Question

If vectors $\overrightarrow{A}=\cos \omega t\hat{i}+\sin \omega t\hat{j}$ and $\overrightarrow{B}=\cos \frac{\omega t}{2}\hat{i}+\sin \frac{\omega t}{2}\hat{j}$ are orthogonal to each other.
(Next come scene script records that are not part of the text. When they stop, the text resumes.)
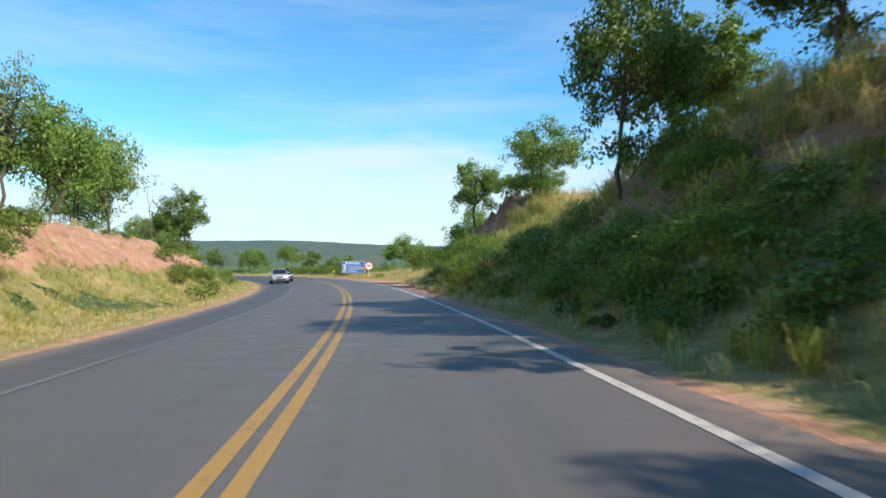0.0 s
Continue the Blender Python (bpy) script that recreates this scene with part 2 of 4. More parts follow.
M_STRAW = leaf_mat("dry_grass", (0.28, 0.215, 0.065), (0.60, 0.475, 0.19), (0.80, 0.68, 0.36), 0.45)
M_GRASS = leaf_mat("green_grass", (0.08, 0.13, 0.020), (0.22, 0.27, 0.055), (0.42, 0.42, 0.13), 0.35)
M_REED = leaf_mat("grey_green_grass", (0.15, 0.190, 0.055), (0.36, 0.40, 0.155), (0.60, 0.60, 0.32), 0.40)
M_LUSH = leaf_mat("lush_low_grass", (0.13, 0.175, 0.020), (0.32, 0.35, 0.050), (0.52, 0.48, 0.12), 0.45)
M_BLADE = leaf_mat("long_grass_leaves", (0.12, 0.17, 0.028), (0.31, 0.35, 0.075), (0.58, 0.56, 0.21), 0.42)
M_TWIG = plain("dead_twig", (0.16, 0.11, 0.07), 0.9, 0, 20, 0.4)

# ---- the line of the road ----
# centre line and height of the road, about every nineteen metres
ROAD = [
    (1.63, -57.99, 1.60),
    (0.73, -37.99, 1.10),
    (0.03, -18.99, 0.55),
    (-0.97, -0.08, 0.00),
    (-2.96, 19.15, -0.54),
    (-5.99, 37.88, -0.97),
    (-10.09, 55.90, -1.35),
    (-15.63, 72.79, -1.79),
    (-22.87, 88.94, -2.27),
    (-31.61, 104.32, -2.80),
    (-41.64, 118.79, -3.39),
    (-52.97, 132.04, -4.08),
    (-65.85, 143.84, -4.86),
    (-79.90, 153.60, -5.78),
    (-94.99, 161.44, -6.78),
    (-110.87, 167.58, -7.89),
    (-127.21, 172.50, -9.06),
    (-143.77, 176.84, -10.27),
    (-160.33, 180.90, -11.50),
    (-176.78, 184.74, -12.71),
    (-195.42, 188.91, -14.10),
    (-214.02, 193.11, -15.50),
    (-233.02, 197.41, -16.90),
    (-252.02, 201.51, -18.30),
    (-271.02, 205.31, -19.60),
    (-290.01, 208.41, -20.90),
    (-309.00, 209.91, -22.10),
    (-326.99, 208.91, -23.20),
    (-344.97, 204.91, -24.20),
    (-361.96, 196.92, -25.20),
]


def spline(points, step=0.8):
    """Catmull-Rom through the points, resampled evenly; also the length run, from the fourth point."""
    p = np.array(points, float)
    p = np.vstack([2 * p[0] - p[1], p, 2 * p[-1] - p[-2]])
    u = np.linspace(0, 1, 40, endpoint=False)[:, None]
    out = []
    for a, b, c, d in zip(p[:-3], p[1:-2], p[2:-1], p[3:]):
        out.append(0.5 * (2 * b + (c - a) * u + (2 * a - 5 * b + 4 * c - d) * u**2 + (3 * b - a - 3 * c + d) * u**3))
    q = np.vstack(out + [p[-2:-1]])
    run = np.r_[0, np.cumsum(np.hypot(*np.diff(q[:, :2], axis=0).T))]
    s = np.arange(0, run[-1], step)
    q = np.stack([np.interp(s, run, q[:, k]) for k in range(3)], 1)
    zero = s[np.argmin(np.hypot(q[:, 0] - points[3][0], q[:, 1] - points[3][1]))]
    return q, s - zero


RC, RS = spline(ROAD)
_t = np.gradient(RC[:, :2], axis=0)
_t /= np.linalg.norm(_t, axis=1)[:, None]
RN = np.c_[_t[:, 1], -_t[:, 0]]          # to the right of travel
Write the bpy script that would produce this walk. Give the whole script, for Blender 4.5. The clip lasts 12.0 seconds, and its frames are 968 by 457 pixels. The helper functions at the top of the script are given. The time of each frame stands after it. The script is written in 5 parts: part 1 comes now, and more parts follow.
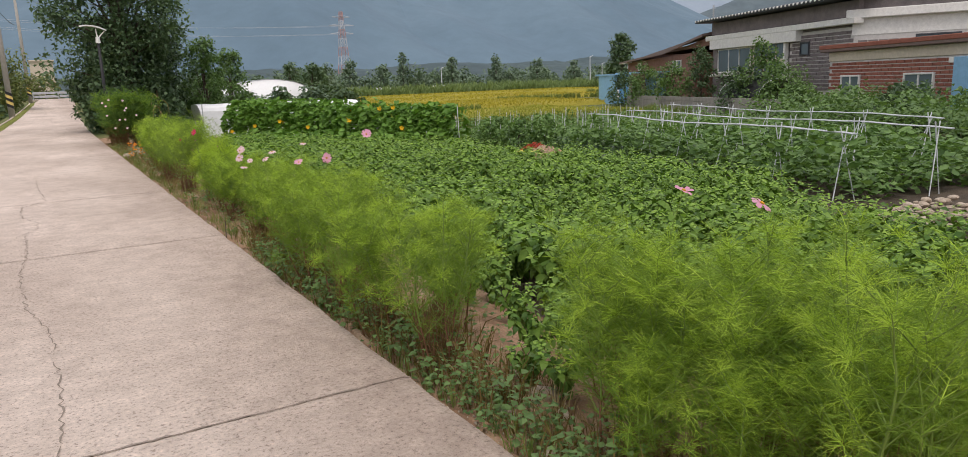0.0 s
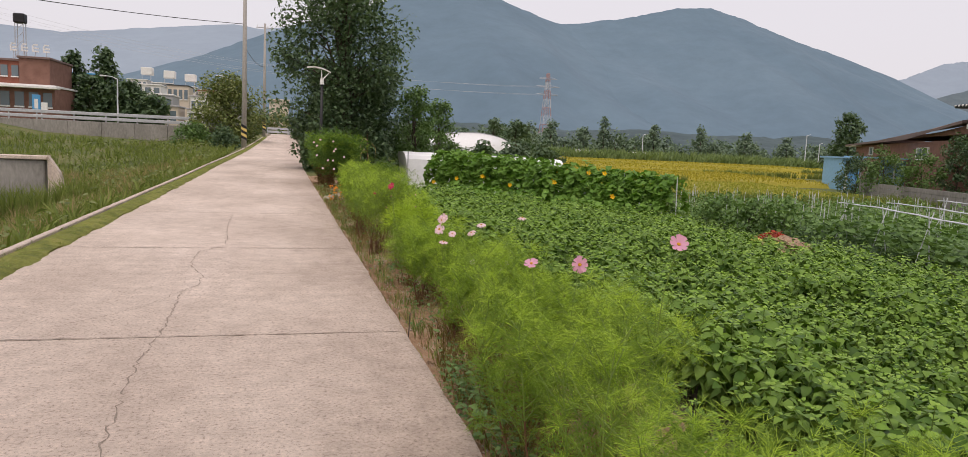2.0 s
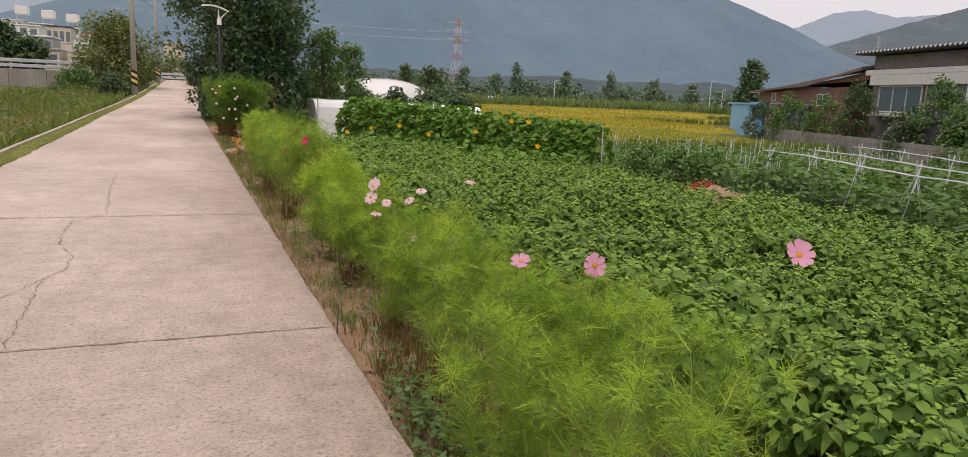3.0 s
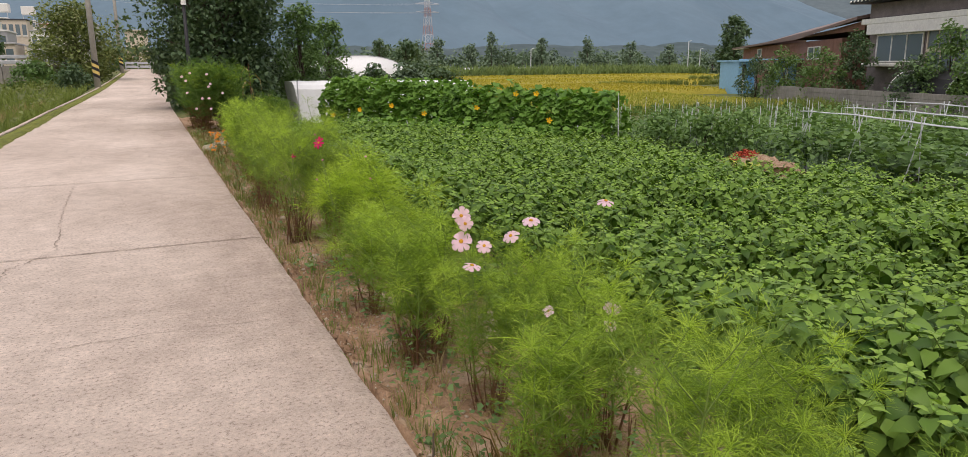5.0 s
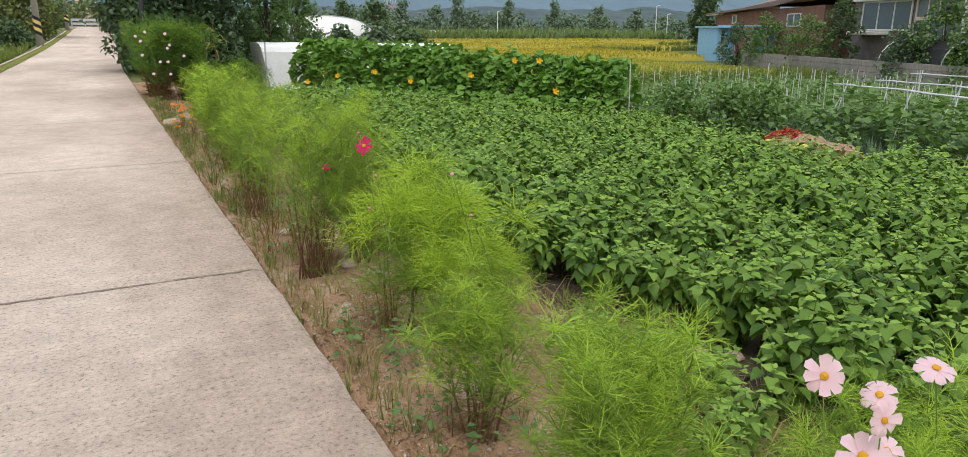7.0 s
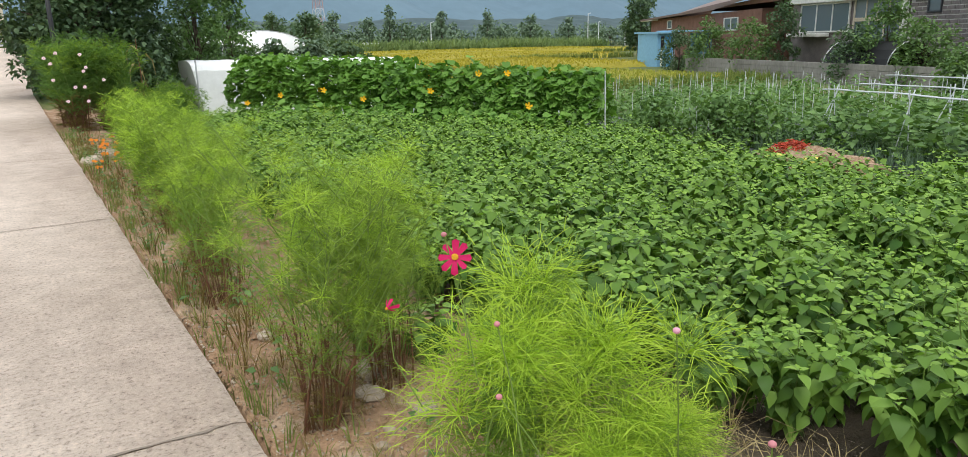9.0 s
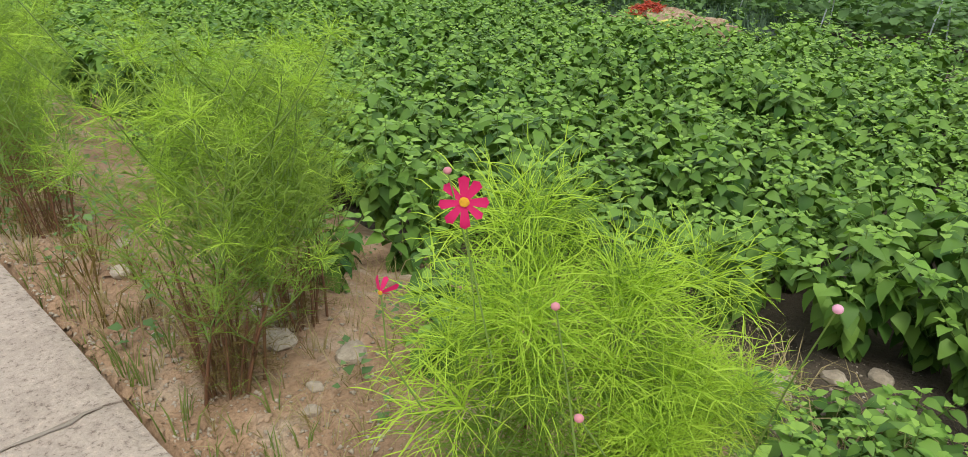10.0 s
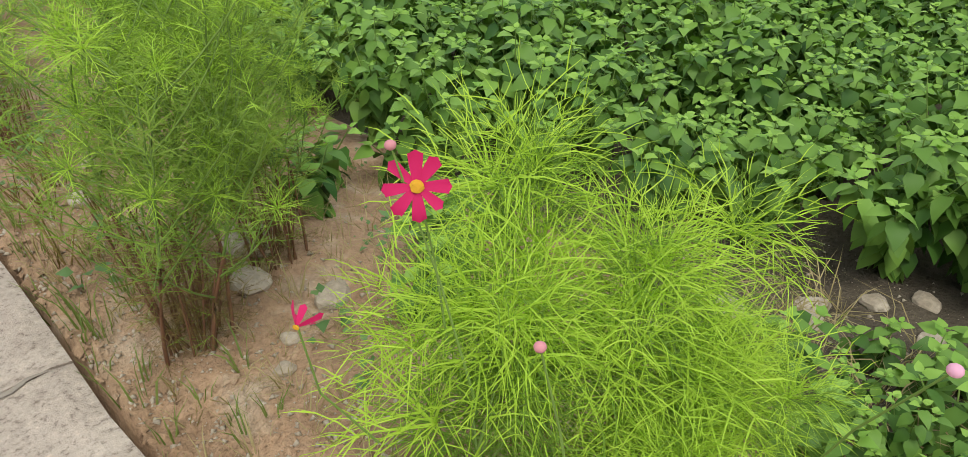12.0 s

The value of $t$ is

• A. $t=\frac{\pi }{4\omega }$
• B. $t=\frac{\pi }{2\omega }$
• C. $t=\frac{\pi }{\omega }$
• D. $t=0$

Answer 1

The correct option is C $t=\frac{\pi }{\omega }$

For two vectors,
$\overrightarrow{A}=x_1\hat{i}+y_1\hat{j}$
$\overrightarrow{B}=x_2\hat{i}+y_2\hat{j}$
Dot product is, $\overrightarrow{A}.\overrightarrow{B}=x_1{x}_2+y_1{y}_2=AB\cos \theta$
For aorthogonal vectors
$\theta ={90}^{\circ }$
$\Rightarrow \overrightarrow{A}.\overrightarrow{B}=x_1{x}_2+y_1{y}_2=0...\left(1\right)$
Given, $\overrightarrow{A}=\cos \omega t\hat{i}+\sin \omega t\hat{j}$
$\overrightarrow{B}=\cos \frac{\omega t}{2}\hat{i}+\sin \frac{\omega t}{2}\hat{j}$
On comparing and putting values in (1)
$\cos \omega t.\cos \frac{\omega t}{2}+\sin \omega t.\sin \frac{\omega t}{2}=0$
$\Rightarrow \cos (\omega t-\frac{\omega t}{2})=0$
$[\cos A\cos B+\sin A\sin B=\cos (A-B\left)\right]$
$\Rightarrow \cos \frac{\omega t}{2}=0$
$\Rightarrow \frac{\omega t}{2}=\frac{\pi }{2}\therefore t=\frac{\pi }{\omega }$